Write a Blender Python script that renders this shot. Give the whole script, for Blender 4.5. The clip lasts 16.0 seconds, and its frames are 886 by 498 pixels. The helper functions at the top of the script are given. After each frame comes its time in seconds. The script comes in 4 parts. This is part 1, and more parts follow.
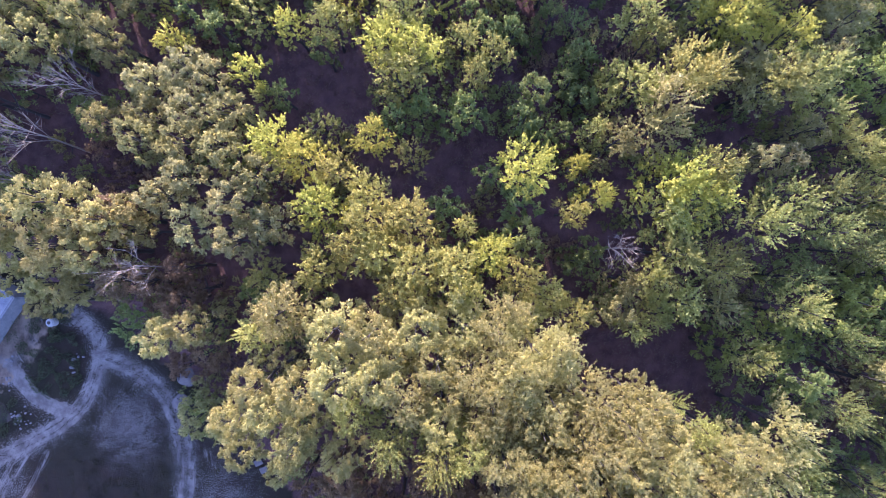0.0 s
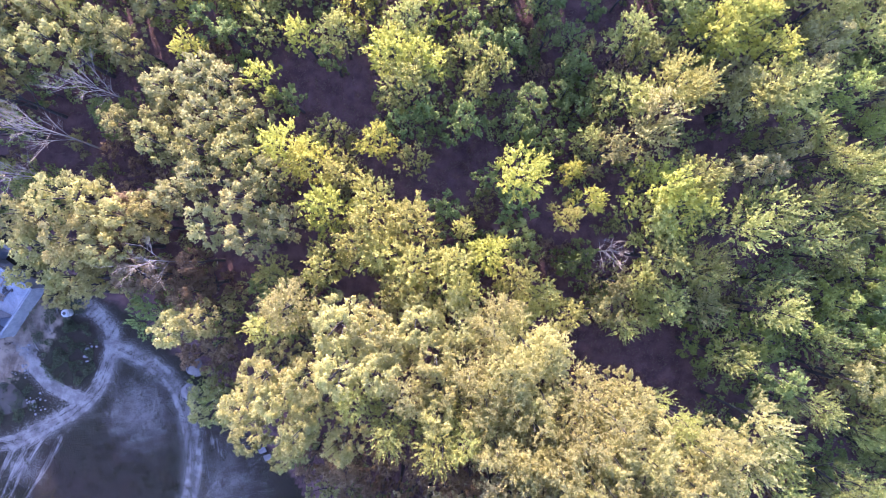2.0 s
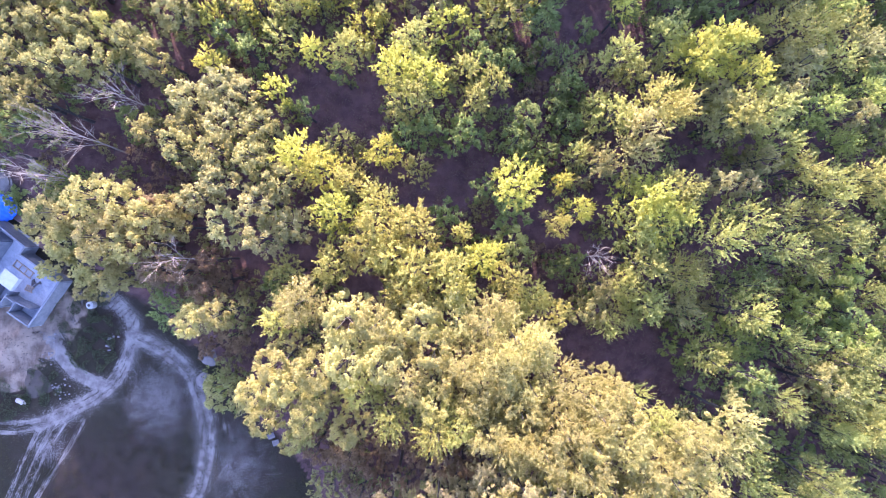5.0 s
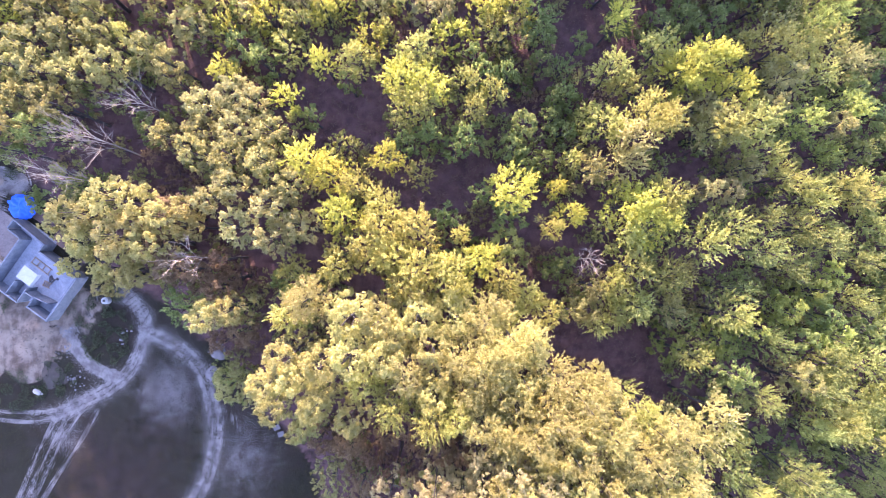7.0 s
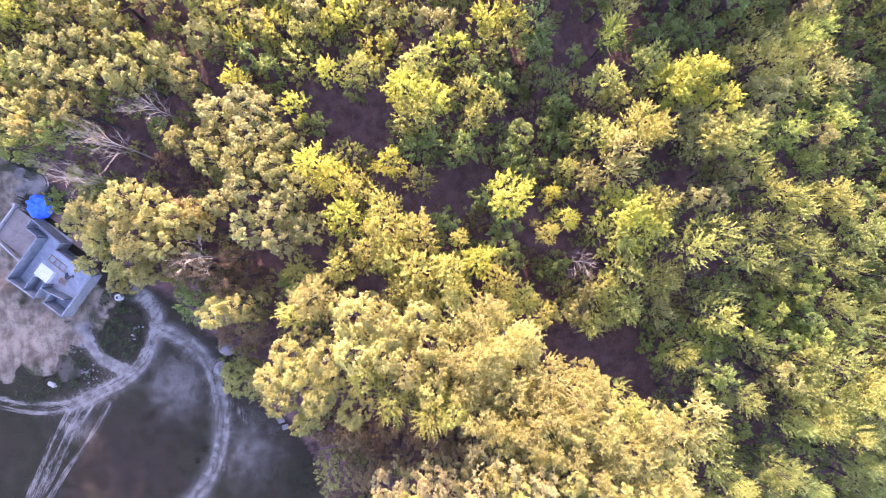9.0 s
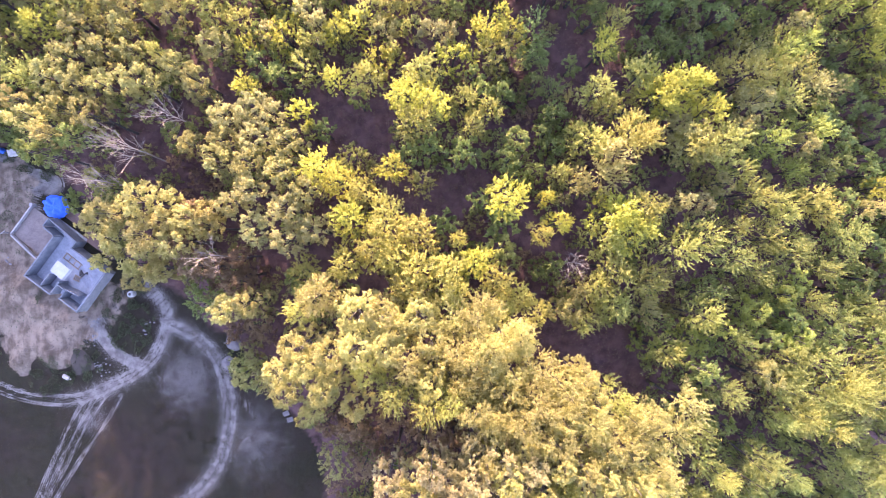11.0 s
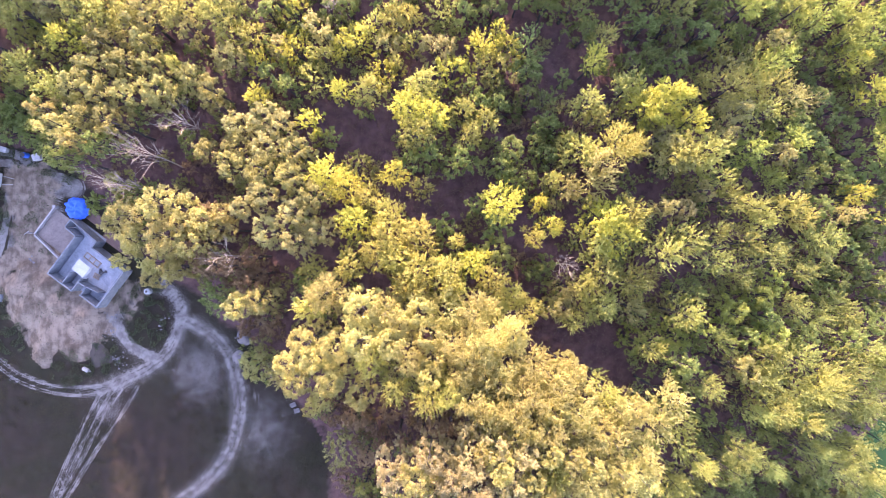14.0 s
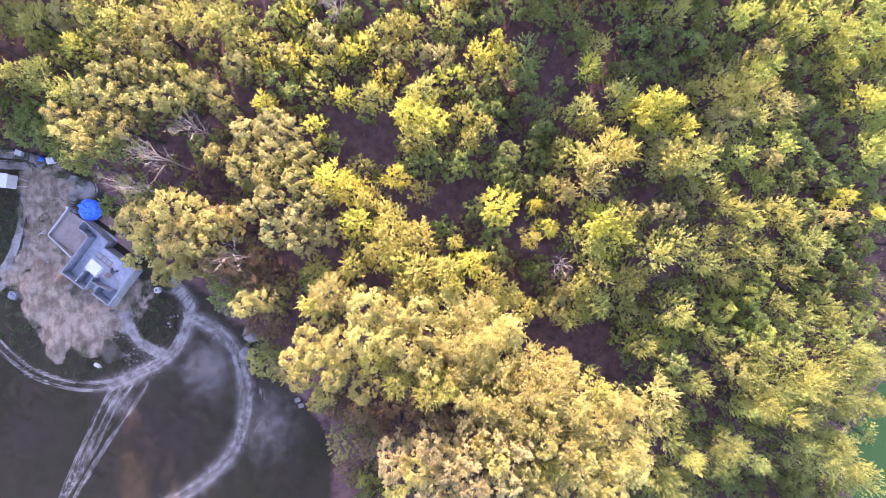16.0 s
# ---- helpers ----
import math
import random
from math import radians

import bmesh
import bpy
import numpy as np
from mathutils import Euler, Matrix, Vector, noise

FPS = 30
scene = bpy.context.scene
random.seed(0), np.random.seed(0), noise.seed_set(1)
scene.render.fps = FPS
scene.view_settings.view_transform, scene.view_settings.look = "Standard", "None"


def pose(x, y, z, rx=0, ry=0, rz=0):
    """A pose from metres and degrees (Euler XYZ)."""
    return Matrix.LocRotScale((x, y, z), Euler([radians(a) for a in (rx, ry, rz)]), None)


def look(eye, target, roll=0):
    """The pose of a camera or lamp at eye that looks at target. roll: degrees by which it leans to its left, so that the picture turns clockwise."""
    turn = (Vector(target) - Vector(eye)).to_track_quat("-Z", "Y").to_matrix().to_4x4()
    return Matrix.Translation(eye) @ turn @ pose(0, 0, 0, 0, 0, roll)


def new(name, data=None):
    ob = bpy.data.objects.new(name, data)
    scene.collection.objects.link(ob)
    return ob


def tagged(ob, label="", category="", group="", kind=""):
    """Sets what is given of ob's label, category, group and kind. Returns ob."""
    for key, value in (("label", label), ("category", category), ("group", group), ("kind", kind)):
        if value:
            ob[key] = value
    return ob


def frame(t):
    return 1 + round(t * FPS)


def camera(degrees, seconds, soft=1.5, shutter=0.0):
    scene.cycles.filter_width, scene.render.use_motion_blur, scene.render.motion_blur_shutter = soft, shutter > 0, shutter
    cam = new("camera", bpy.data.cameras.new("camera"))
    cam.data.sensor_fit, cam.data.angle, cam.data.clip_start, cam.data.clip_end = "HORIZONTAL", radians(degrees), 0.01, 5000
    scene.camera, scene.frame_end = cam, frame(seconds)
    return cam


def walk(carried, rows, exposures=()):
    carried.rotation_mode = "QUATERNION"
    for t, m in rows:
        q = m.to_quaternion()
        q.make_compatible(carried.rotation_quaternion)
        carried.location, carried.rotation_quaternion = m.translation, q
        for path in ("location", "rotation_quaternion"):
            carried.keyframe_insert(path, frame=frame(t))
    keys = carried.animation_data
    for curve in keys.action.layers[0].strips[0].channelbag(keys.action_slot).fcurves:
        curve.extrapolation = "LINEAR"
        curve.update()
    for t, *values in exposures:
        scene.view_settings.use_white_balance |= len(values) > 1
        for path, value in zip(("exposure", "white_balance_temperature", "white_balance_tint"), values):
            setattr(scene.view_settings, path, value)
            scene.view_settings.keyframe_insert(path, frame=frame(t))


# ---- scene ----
cam = camera(86.0, 16.0, soft=0.85)
# The drone looks straight down and climbs: SIDE scales its drift, RISE its climb, EYE is the first height.
SIDE, RISE, EYE, TILT = 16.3, 20.5, 51.0, -90.0
ROWS = [
    (0.0, 0.0000, 0.0000, 0.0000, 0.000, 0.000, -0.000),
    (0.5, 0.0012, -0.0210, 0.0022, -0.000, -0.087, -0.290),
    (1.0, 0.0017, -0.0484, 0.0063, -0.016, -0.143, -0.520),
    (1.5, 0.0028, -0.0784, 0.0086, -0.024, -0.191, -0.730),
    (2.0, 0.0035, -0.1108, 0.0108, -0.024, -0.207, -0.920),
    (2.5, 0.0043, -0.1430, 0.0144, -0.032, -0.223, -1.050),
    (3.0, 0.0047, -0.1757, 0.0195, -0.032, -0.246, -1.200),
    (3.5, 0.0049, -0.2068, 0.0224, -0.032, -0.239, -1.370),
    (4.0, 0.0040, -0.2369, 0.0253, -0.040, -0.231, -1.560),
    (6.5, 0.0054, -0.3982, 0.0385, -0.032, -0.223, -2.360),
    (7.0, 0.0058, -0.4294, 0.0410, -0.040, -0.215, -2.470),
    (7.5, 0.0067, -0.4610, 0.0447, -0.048, -0.207, -2.590),
    (8.0, 0.0070, -0.4926, 0.0470, -0.056, -0.191, -2.760),
    (8.5, 0.0070, -0.5246, 0.0496, -0.064, -0.151, -2.890),
    (9.0, 0.0082, -0.5564, 0.0516, -0.064, -0.127, -3.010),
    (11.5, 0.0113, -0.7179, 0.0553, -0.080, -0.016, -3.490),
    (12.0, 0.0125, -0.7506, 0.0570, -0.080, 0.008, -3.540),
    (12.5, 0.0140, -0.7814, 0.0584, -0.080, 0.016, -3.600),
    (13.0, 0.0151, -0.8121, 0.0586, -0.080, 0.040, -3.670),
    (13.5, 0.0165, -0.8428, 0.0587, -0.080, 0.056, -3.700),
    (14.0, 0.0178, -0.8746, 0.0596, -0.087, 0.064, -3.730),
    (14.5, 0.0191, -0.9054, 0.0605, -0.087, 0.072, -3.760),
    (15.0, 0.0200, -0.9361, 0.0615, -0.087, 0.087, -3.800),
    (15.5, 0.0203, -0.9667, 0.0621, -0.095, 0.095, -3.830),
    (16.0, 0.0214, -0.9968, 0.0634, -0.095, 0.111, -3.860),
]
EXPOSURES = [(0.0, 2.86, 5350, 54), (1.0, 3.17, 5400, 53), (2.0, 3.42, 5400, 53), (4.0, 3.63, 5550, 53), (7.0, 3.75, 6100, 53), (9.0, 3.76, 6500, 53), (16.0, 3.75, 6700, 52)]
walk(cam, [(t, pose(0, 0, EYE, TILT) @ pose(SIDE * x, RISE * y, SIDE * z, 90 + pitch, roll, yaw)) for t, x, y, z, yaw, pitch, roll in ROWS], EXPOSURES)

# ---- light: low evening sun over a clear blue sky ----
SUN_UP, SUN_WEST = 10.5, 15.5
world = bpy.data.worlds.new("world")
scene.world = world
world.use_nodes = True
sky = world.node_tree.nodes.new("ShaderNodeTexSky")
sky.sky_type, sky.sun_disc = "NISHITA", False
sky.sun_elevation, sky.sun_rotation = radians(SUN_UP), radians(-SUN_WEST)
world.node_tree.nodes["Background"].inputs[1].default_value = 0.15
world.node_tree.links.new(sky.outputs[0], world.node_tree.nodes["Background"].inputs[0])
sun_data = bpy.data.lights.new("sun", "SUN")
sun_data.energy, sun_data.angle, sun_data.color = 2.55, radians(0.6), (1.0, 0.82, 0.50)
sun = new("sun", sun_data)
sun_way = Vector((-math.sin(radians(SUN_WEST)) * math.cos(radians(SUN_UP)), math.cos(radians(SUN_WEST)) * math.cos(radians(SUN_UP)), math.sin(radians(SUN_UP))))
sun.matrix_world = look(sun_way * 200, (0, 0, 0))

# ---- materials ----
def material(name):
    m = bpy.data.materials.new(name)
    m.use_nodes = True
    return m, m.node_tree.nodes, m.node_tree.links, m.node_tree.nodes["Principled BSDF"]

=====

→ **Objective**
Set down the complete material exactly, but do not include the images.

→ **Worked answer**
Write a Blender Python script that renders this shot. Give the whole script, for Blender 4.5. The clip lasts 16.0 seconds, and its frames are 886 by 498 pixels. The helper functions at the top of the script are given. After each frame comes its time in seconds. The script comes in 4 parts. This is part 1, and more parts follow.
0.0 s
2.0 s
5.0 s
7.0 s
9.0 s
11.0 s
14.0 s
16.0 s
# ---- helpers ----
import math
import random
from math import radians

import bmesh
import bpy
import numpy as np
from mathutils import Euler, Matrix, Vector, noise

FPS = 30
scene = bpy.context.scene
random.seed(0), np.random.seed(0), noise.seed_set(1)
scene.render.fps = FPS
scene.view_settings.view_transform, scene.view_settings.look = "Standard", "None"


def pose(x, y, z, rx=0, ry=0, rz=0):
    """A pose from metres and degrees (Euler XYZ)."""
    return Matrix.LocRotScale((x, y, z), Euler([radians(a) for a in (rx, ry, rz)]), None)


def look(eye, target, roll=0):
    """The pose of a camera or lamp at eye that looks at target. roll: degrees by which it leans to its left, so that the picture turns clockwise."""
    turn = (Vector(target) - Vector(eye)).to_track_quat("-Z", "Y").to_matrix().to_4x4()
    return Matrix.Translation(eye) @ turn @ pose(0, 0, 0, 0, 0, roll)


def new(name, data=None):
    ob = bpy.data.objects.new(name, data)
    scene.collection.objects.link(ob)
    return ob


def tagged(ob, label="", category="", group="", kind=""):
    """Sets what is given of ob's label, category, group and kind. Returns ob."""
    for key, value in (("label", label), ("category", category), ("group", group), ("kind", kind)):
        if value:
            ob[key] = value
    return ob


def frame(t):
    return 1 + round(t * FPS)


def camera(degrees, seconds, soft=1.5, shutter=0.0):
    scene.cycles.filter_width, scene.render.use_motion_blur, scene.render.motion_blur_shutter = soft, shutter > 0, shutter
    cam = new("camera", bpy.data.cameras.new("camera"))
    cam.data.sensor_fit, cam.data.angle, cam.data.clip_start, cam.data.clip_end = "HORIZONTAL", radians(degrees), 0.01, 5000
    scene.camera, scene.frame_end = cam, frame(seconds)
    return cam


def walk(carried, rows, exposures=()):
    carried.rotation_mode = "QUATERNION"
    for t, m in rows:
        q = m.to_quaternion()
        q.make_compatible(carried.rotation_quaternion)
        carried.location, carried.rotation_quaternion = m.translation, q
        for path in ("location", "rotation_quaternion"):
            carried.keyframe_insert(path, frame=frame(t))
    keys = carried.animation_data
    for curve in keys.action.layers[0].strips[0].channelbag(keys.action_slot).fcurves:
        curve.extrapolation = "LINEAR"
        curve.update()
    for t, *values in exposures:
        scene.view_settings.use_white_balance |= len(values) > 1
        for path, value in zip(("exposure", "white_balance_temperature", "white_balance_tint"), values):
            setattr(scene.view_settings, path, value)
            scene.view_settings.keyframe_insert(path, frame=frame(t))


# ---- scene ----
cam = camera(86.0, 16.0, soft=0.85)
# The drone looks straight down and climbs: SIDE scales its drift, RISE its climb, EYE is the first height.
SIDE, RISE, EYE, TILT = 16.3, 20.5, 51.0, -90.0
ROWS = [
    (0.0, 0.0000, 0.0000, 0.0000, 0.000, 0.000, -0.000),
    (0.5, 0.0012, -0.0210, 0.0022, -0.000, -0.087, -0.290),
    (1.0, 0.0017, -0.0484, 0.0063, -0.016, -0.143, -0.520),
    (1.5, 0.0028, -0.0784, 0.0086, -0.024, -0.191, -0.730),
    (2.0, 0.0035, -0.1108, 0.0108, -0.024, -0.207, -0.920),
    (2.5, 0.0043, -0.1430, 0.0144, -0.032, -0.223, -1.050),
    (3.0, 0.0047, -0.1757, 0.0195, -0.032, -0.246, -1.200),
    (3.5, 0.0049, -0.2068, 0.0224, -0.032, -0.239, -1.370),
    (4.0, 0.0040, -0.2369, 0.0253, -0.040, -0.231, -1.560),
    (6.5, 0.0054, -0.3982, 0.0385, -0.032, -0.223, -2.360),
    (7.0, 0.0058, -0.4294, 0.0410, -0.040, -0.215, -2.470),
    (7.5, 0.0067, -0.4610, 0.0447, -0.048, -0.207, -2.590),
    (8.0, 0.0070, -0.4926, 0.0470, -0.056, -0.191, -2.760),
    (8.5, 0.0070, -0.5246, 0.0496, -0.064, -0.151, -2.890),
    (9.0, 0.0082, -0.5564, 0.0516, -0.064, -0.127, -3.010),
    (11.5, 0.0113, -0.7179, 0.0553, -0.080, -0.016, -3.490),
    (12.0, 0.0125, -0.7506, 0.0570, -0.080, 0.008, -3.540),
    (12.5, 0.0140, -0.7814, 0.0584, -0.080, 0.016, -3.600),
    (13.0, 0.0151, -0.8121, 0.0586, -0.080, 0.040, -3.670),
    (13.5, 0.0165, -0.8428, 0.0587, -0.080, 0.056, -3.700),
    (14.0, 0.0178, -0.8746, 0.0596, -0.087, 0.064, -3.730),
    (14.5, 0.0191, -0.9054, 0.0605, -0.087, 0.072, -3.760),
    (15.0, 0.0200, -0.9361, 0.0615, -0.087, 0.087, -3.800),
    (15.5, 0.0203, -0.9667, 0.0621, -0.095, 0.095, -3.830),
    (16.0, 0.0214, -0.9968, 0.0634, -0.095, 0.111, -3.860),
]
EXPOSURES = [(0.0, 2.86, 5350, 54), (1.0, 3.17, 5400, 53), (2.0, 3.42, 5400, 53), (4.0, 3.63, 5550, 53), (7.0, 3.75, 6100, 53), (9.0, 3.76, 6500, 53), (16.0, 3.75, 6700, 52)]
walk(cam, [(t, pose(0, 0, EYE, TILT) @ pose(SIDE * x, RISE * y, SIDE * z, 90 + pitch, roll, yaw)) for t, x, y, z, yaw, pitch, roll in ROWS], EXPOSURES)

# ---- light: low evening sun over a clear blue sky ----
SUN_UP, SUN_WEST = 10.5, 15.5
world = bpy.data.worlds.new("world")
scene.world = world
world.use_nodes = True
sky = world.node_tree.nodes.new("ShaderNodeTexSky")
sky.sky_type, sky.sun_disc = "NISHITA", False
sky.sun_elevation, sky.sun_rotation = radians(SUN_UP), radians(-SUN_WEST)
world.node_tree.nodes["Background"].inputs[1].default_value = 0.15
world.node_tree.links.new(sky.outputs[0], world.node_tree.nodes["Background"].inputs[0])
sun_data = bpy.data.lights.new("sun", "SUN")
sun_data.energy, sun_data.angle, sun_data.color = 2.55, radians(0.6), (1.0, 0.82, 0.50)
sun = new("sun", sun_data)
sun_way = Vector((-math.sin(radians(SUN_WEST)) * math.cos(radians(SUN_UP)), math.cos(radians(SUN_WEST)) * math.cos(radians(SUN_UP)), math.sin(radians(SUN_UP))))
sun.matrix_world = look(sun_way * 200, (0, 0, 0))

# ---- materials ----
def material(name):
    m = bpy.data.materials.new(name)
    m.use_nodes = True
    return m, m.node_tree.nodes, m.node_tree.links, m.node_tree.nodes["Principled BSDF"]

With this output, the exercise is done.